Con alguna honrosa excepción, como Ernest Lluch, la cartera de sanidad de los Gobiernos españoles ha estado ocupada por individuos que oscilaban entre lo peculiar y la peligrosidad pública sin matices. Los de mi generación para arriba recordarán, sin duda, a Jesús Sancho Rof, matasanos con carné de UCD que ha pasado a la historia por atribuir el envenenamiento masivo con colza adulterada a “un bichito tan pequeño que si se cae de la mesa, se mata”. Me temo que Ana Mato, actual ministra del ramo —o de las ramas, por su tendencia a irse por ellas— es de la misma escuela.

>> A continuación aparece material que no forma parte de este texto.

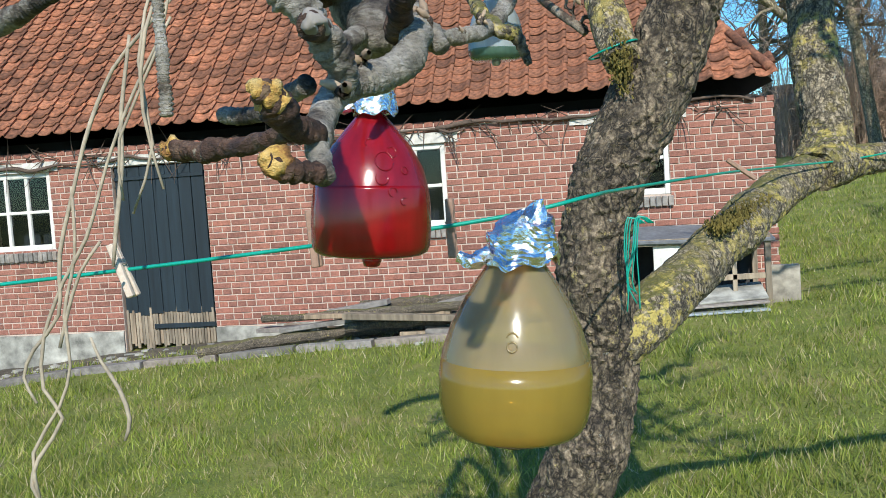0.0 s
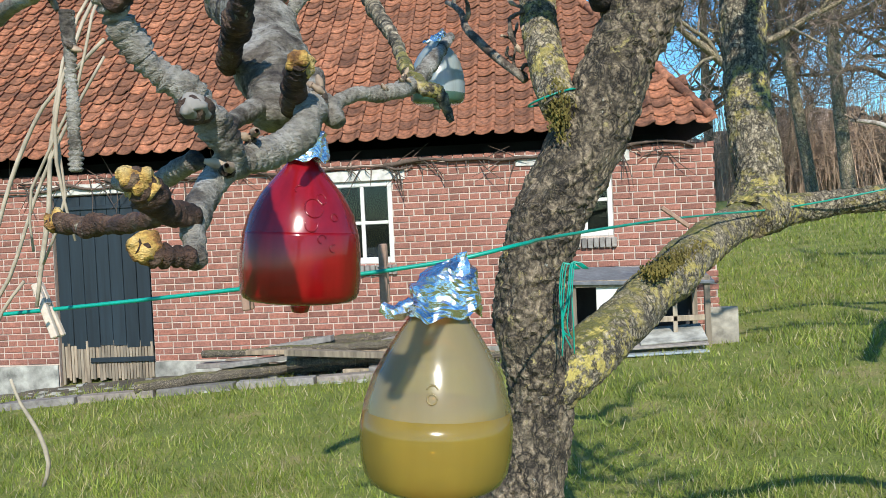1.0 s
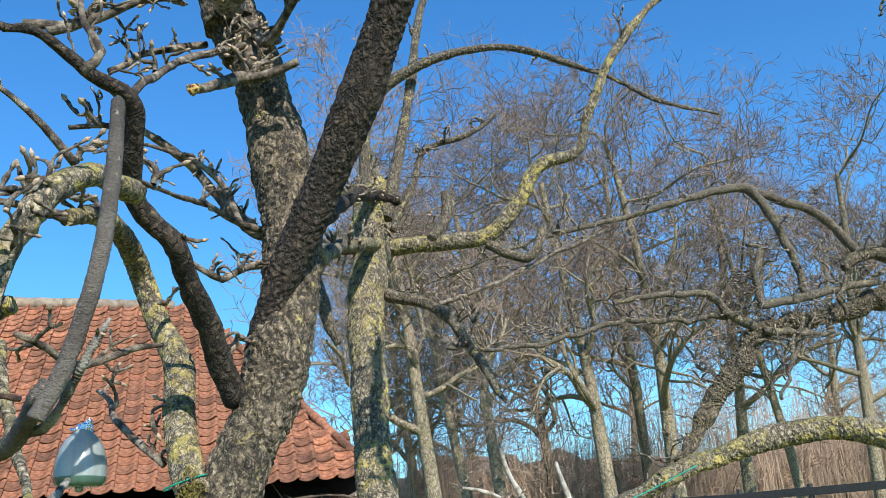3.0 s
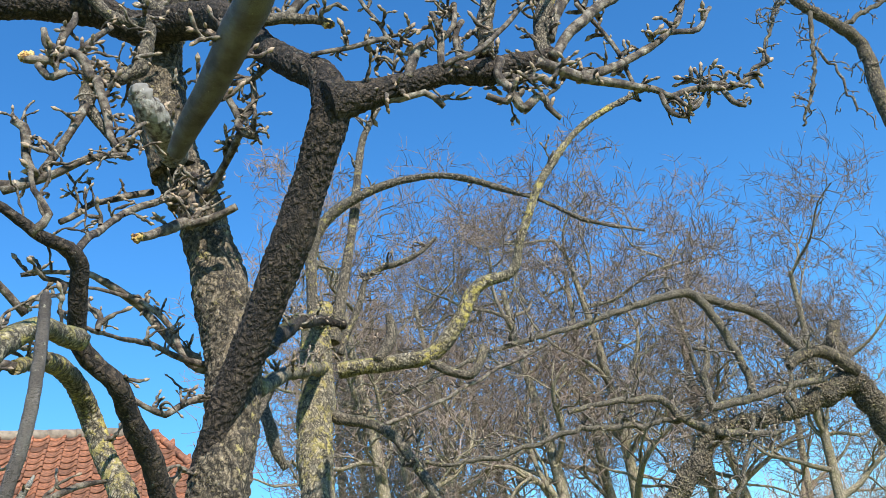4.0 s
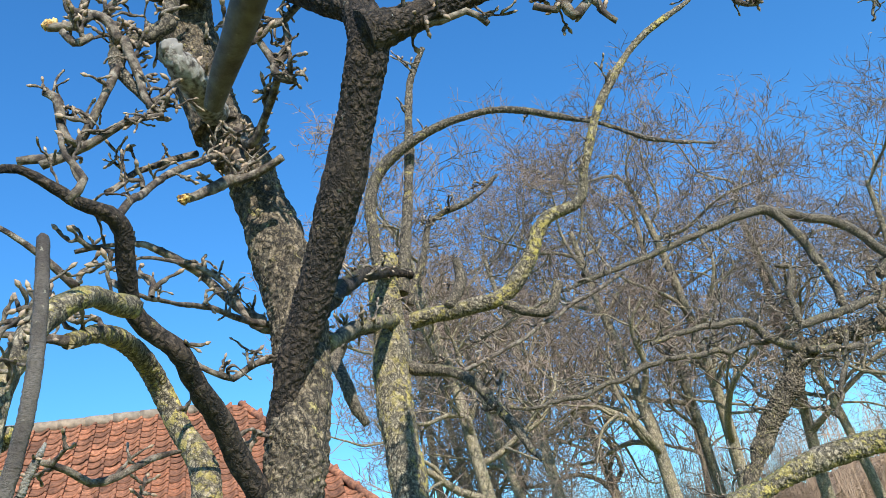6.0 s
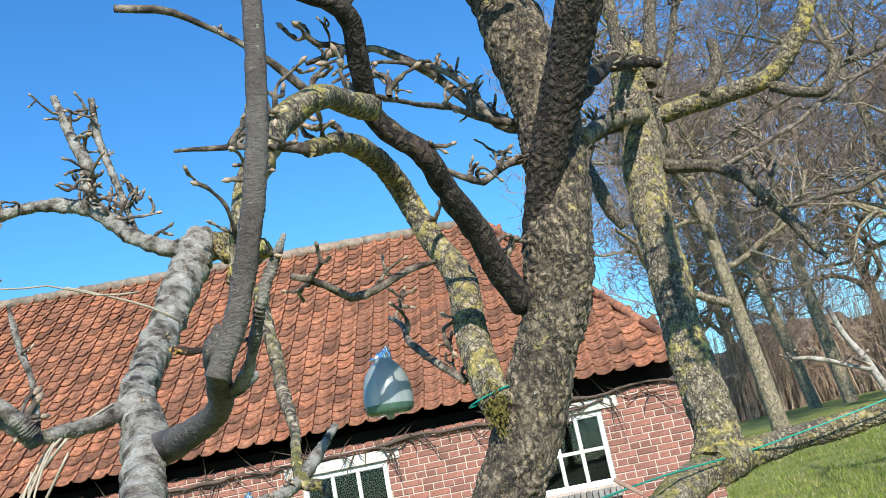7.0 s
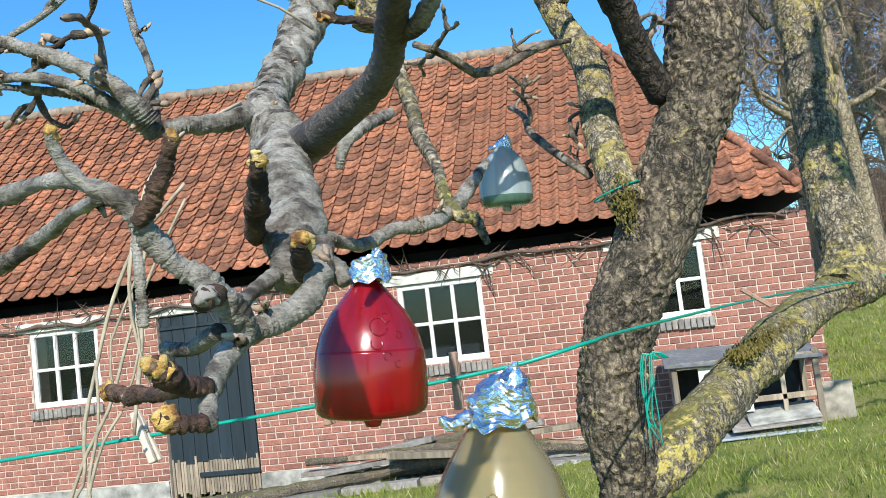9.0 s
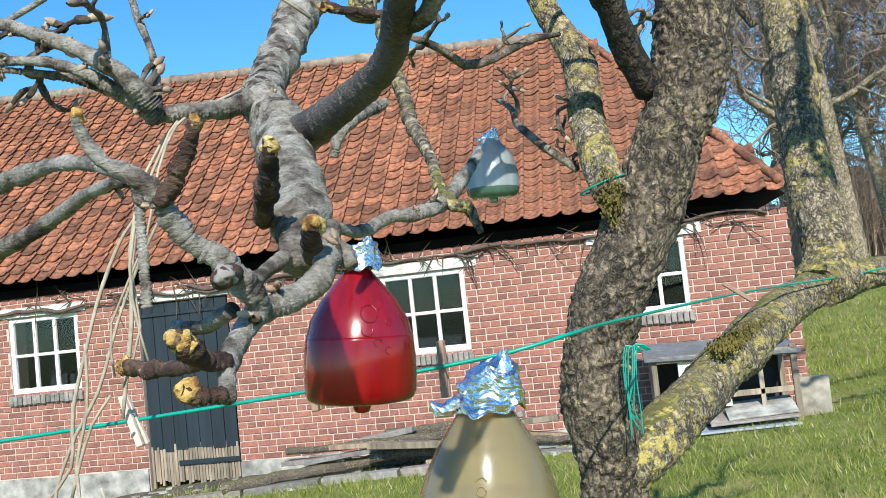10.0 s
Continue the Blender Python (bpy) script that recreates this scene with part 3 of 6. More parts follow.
OLD.append(("lichen", [(0.19, 1.74, 1.356, 0.0333), (0.221, 1.76, 1.404, 0.0479), (0.318, 1.9, 1.466, 0.0495), (0.435, 2.1, 1.529, 0.0502), (0.584, 2.4, 1.599, 0.0484), (0.72, 2.6, 1.651, 0.0467)]))
OLD.append(("lichen", [(0.727, 2.55, 1.653, 0.0529), (0.885, 2.7, 1.668, 0.0388), (1.071, 2.75, 1.683, 0.035), (1.284, 2.75, 1.707, 0.032), (1.489, 2.75, 1.776, 0.0308), (1.634, 2.7, 1.827, 0.0305), (1.708, 2.66, 1.869, 0.0302)]))
OLD.append(("lichen", [(0.739, 2.6, 1.645, 0.0778), (0.77, 2.65, 1.735, 0.0642), (0.768, 2.75, 1.937, 0.061), (0.785, 2.85, 2.195, 0.061), (0.806, 2.95, 2.482, 0.0665), (0.855, 3.05, 2.801, 0.0644), (0.872, 3.1, 2.995, 0.0602), (0.913, 3.12, 3.117, 0.0422)]))
OLD.append(("limb", [(0.895, 3.1, 2.952, 0.0407), (0.868, 3.1, 3.158, 0.0245), (0.918, 3.1, 3.456, 0.0253), (1.141, 3.0, 3.597, 0.0179), (1.436, 2.9, 3.62, 0.0154), (1.761, 2.8, 3.468, 0.0126), (1.964, 2.7, 3.298, 0.0086), (2.226, 2.7, 3.247, 0.005)]))
OLD.append(("limb", [(0.931, 3.1, 2.951, 0.036), (0.991, 3.1, 3.157, 0.0222), (1.076, 3.1, 3.516, 0.0206), (1.154, 3.1, 3.908, 0.0162), (1.252, 3.1, 4.105, 0.0111)]))
OLD.append(("lichen", [(0.946, 3.08, 2.825, 0.0354), (1.134, 3.0, 2.814, 0.0305), (1.292, 2.95, 2.824, 0.0306), (1.4, 2.9, 2.923, 0.0308), (1.495, 2.85, 3.069, 0.0264), (1.632, 2.8, 3.113, 0.0217), (1.686, 2.75, 3.25, 0.017), (1.811, 2.7, 3.502, 0.0174), (2.02, 2.65, 3.729, 0.0141), (2.282, 2.6, 3.88, 0.0078)]))
OLD.append(("limb", [(1.087, 3.0, 2.828, 0.0234), (1.155, 3.0, 2.938, 0.0215), (1.155, 3.0, 3.026, 0.0145)]))
OLD.append(("limb", [(1.29, 2.95, 2.795, 0.0211), (1.414, 2.9, 2.715, 0.0185), (1.501, 2.9, 2.835, 0.0213)]))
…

Tiene la suerte la interfecta de estar rodeada en el gabinete por Wert, De Guindos, Montoro, Gallardón, Fernández Díaz, Soria, Báñez o Margallo, que no le van a la zaga en facilidad para la micción fuera de tiesto. Si no fuera por la dura competencia con sus compañeros de Consejo, sus ocurrencias y salidas de pata de banco se habrían constituido por derecho en género cómico y entrado en el repertorio de los cuentachistes, como le ocurrió en su día al pobre Fernando Morán. Méritos tiene, y si no, vean esta frase: “Hemos adoptado una medida que ya estaba adoptada”. O esta: “No es lo mismo una persona que no está enferma en su consumo de medicamentos que una persona que está enferma”.
Hay unas cuantas decenas de disparates parecidos que llevan su autoría, pero donde la perito de pomadas y píldoras terminó de consagrarse fue con el anuncio de que se retirarían del vademécum medicamentos que “se pueden sustituir por alguna cosa natural” [sic]. Todavía nos duraba la risa cuando la gachupinada se hizo oficial. Se deja de subvencionar 425 principios activos. Entre ellos, los que están presentes en los socorridos Bisolvón, Fortasec, Fluimicil o Fastum Gel de los que no nos hemos librado nadie. ¿Por qué no nos habían dicho antes que eran sustituibles por las gárgaras de miel y limón o por un emplasto de hojas de lechuga?